Coalitions resisting highway expansions can include a range of different groups — community efforts, environmental groups and other civic organizations. In the push to stop the widening of I-45, neighborhood groups are joined by public health advocates, bike organizations and the local chapter of the youth-led Sunrise Movement.
Kendra London, a Houston activist and the founder of Our Afrikan Family, learned about the expansion project four years ago. Since then, she has hosted community meetings and scheduled bike tours to show the houses and residents who will be displaced if the project, which is estimated to demolish over 1,000 homes, goes through. “We’re left out of too many vital conversations,” London said.
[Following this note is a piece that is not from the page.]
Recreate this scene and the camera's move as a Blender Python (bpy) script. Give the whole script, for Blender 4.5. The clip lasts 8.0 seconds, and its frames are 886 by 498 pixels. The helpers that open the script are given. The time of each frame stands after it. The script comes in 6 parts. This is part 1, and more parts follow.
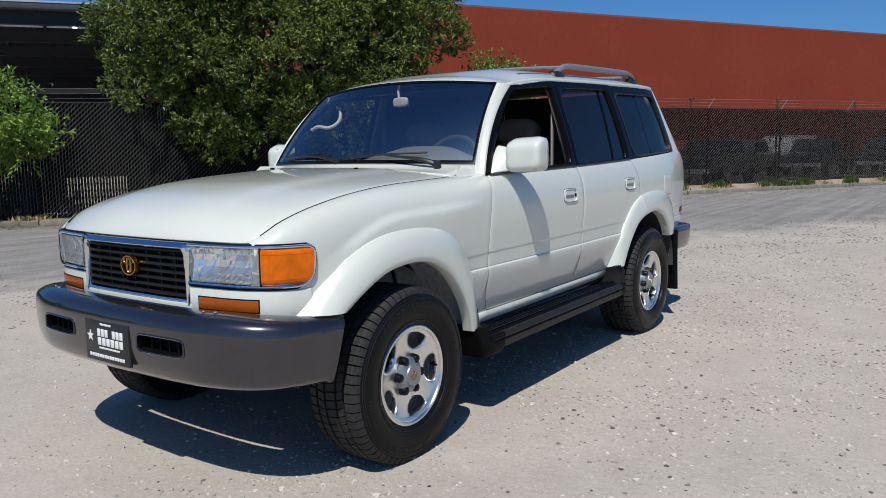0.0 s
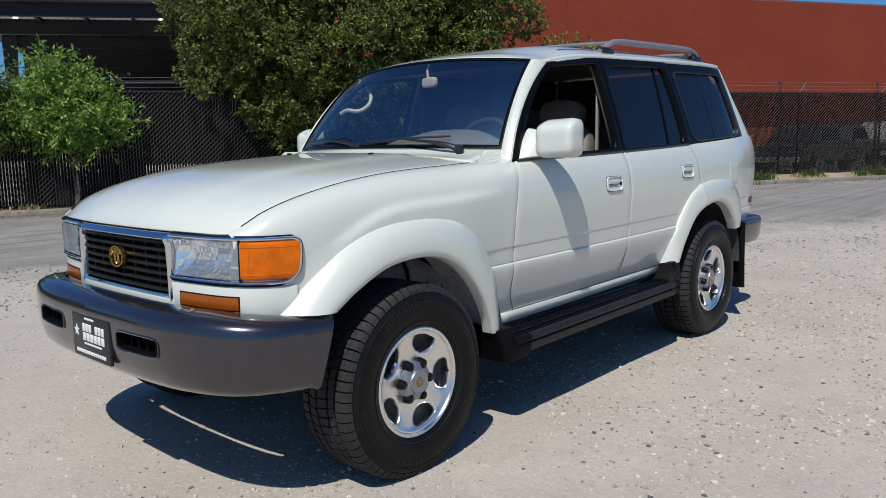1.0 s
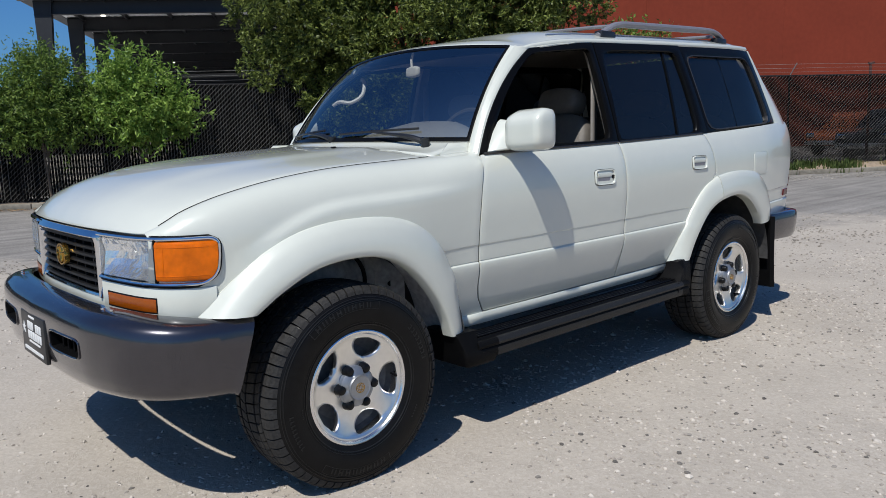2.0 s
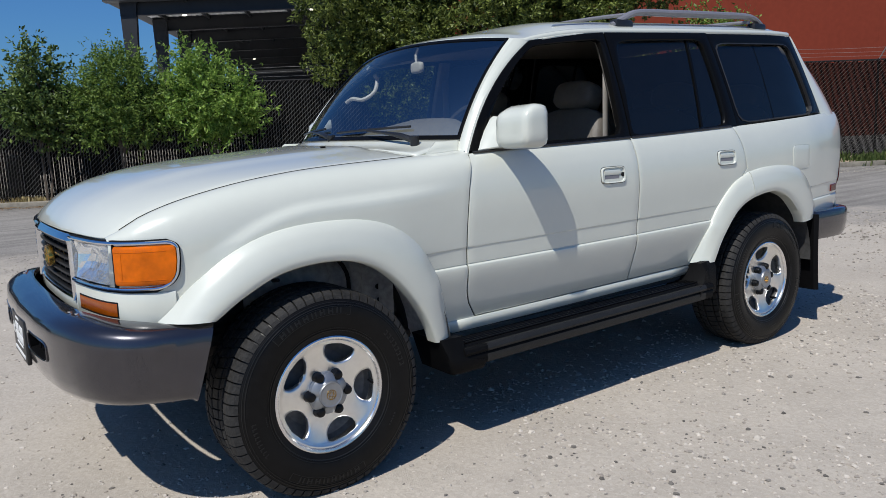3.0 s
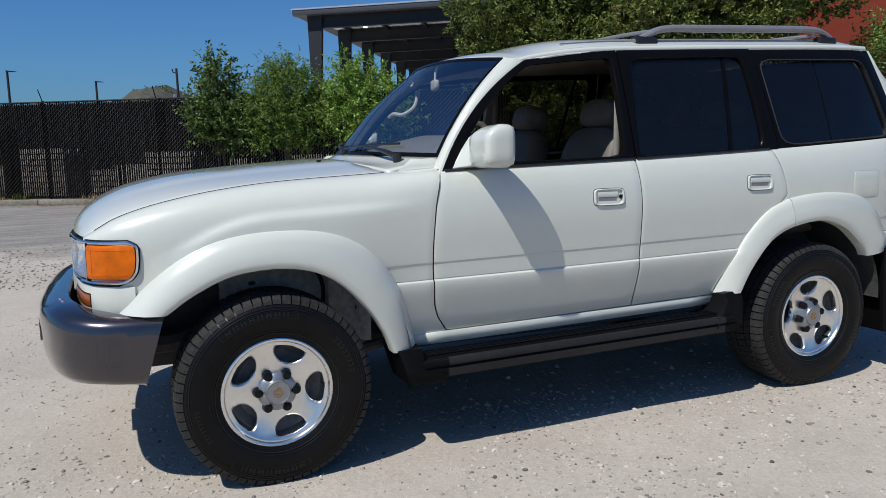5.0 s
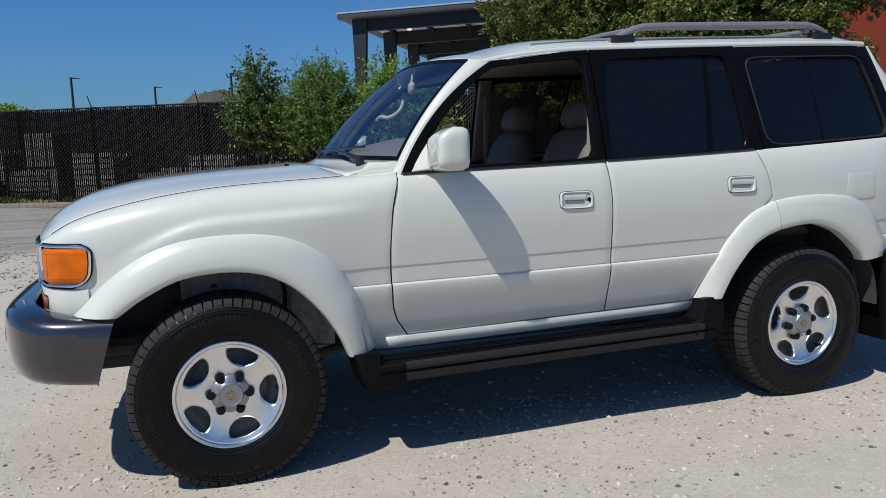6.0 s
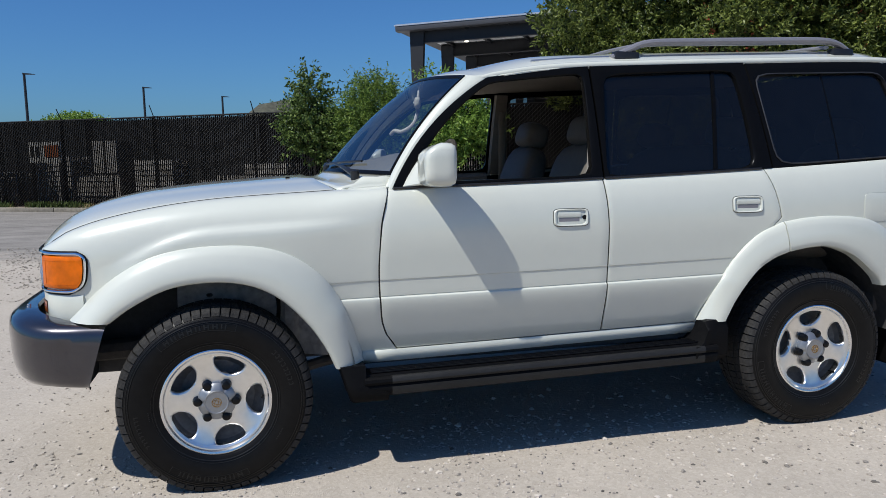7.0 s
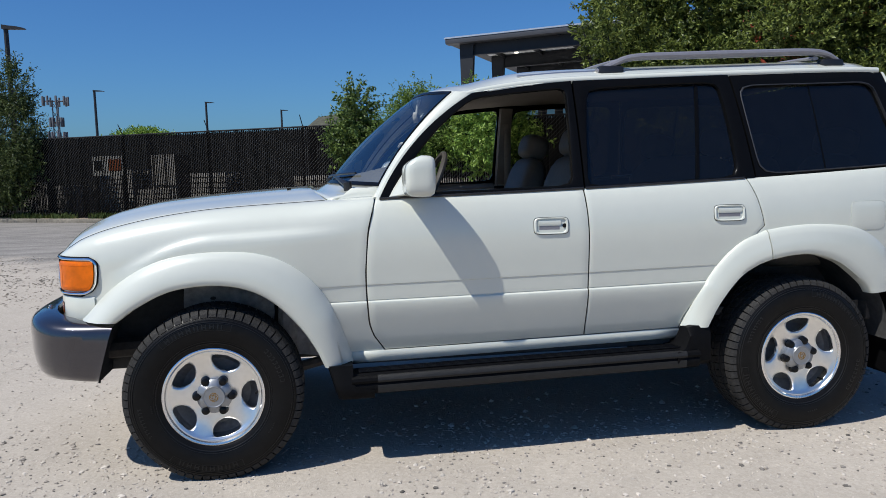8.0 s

Activists have rallied hundreds of highway opponents at public meetings and protested outside of state transportation offices. Other groups file civil rights lawsuits or complaints under the National Environmental Policy Act, which triggers stringent reviews for many major projects.
“Turn out as many people as you possibly can and put up a show of force,” Crowther said.
Some states are challenging the status quo outright. The Colorado Department of Transportation has set strict emissions targets in response to a 2019 law. The new rules require the state to analyze how highway expansions would increase emissions — including induced demand — and offset those increases with transit, bike or pedestrian projects elsewhere.
Matt Frommer, a senior transportation associate at the Southwest Energy Efficiency Project, said the rules had helped block an expansion of Interstate 25 after the state realized that the project would exceed new pollution limits.
The state plans to spend some of the hundreds of millions of dollars saved on bus and transit projects.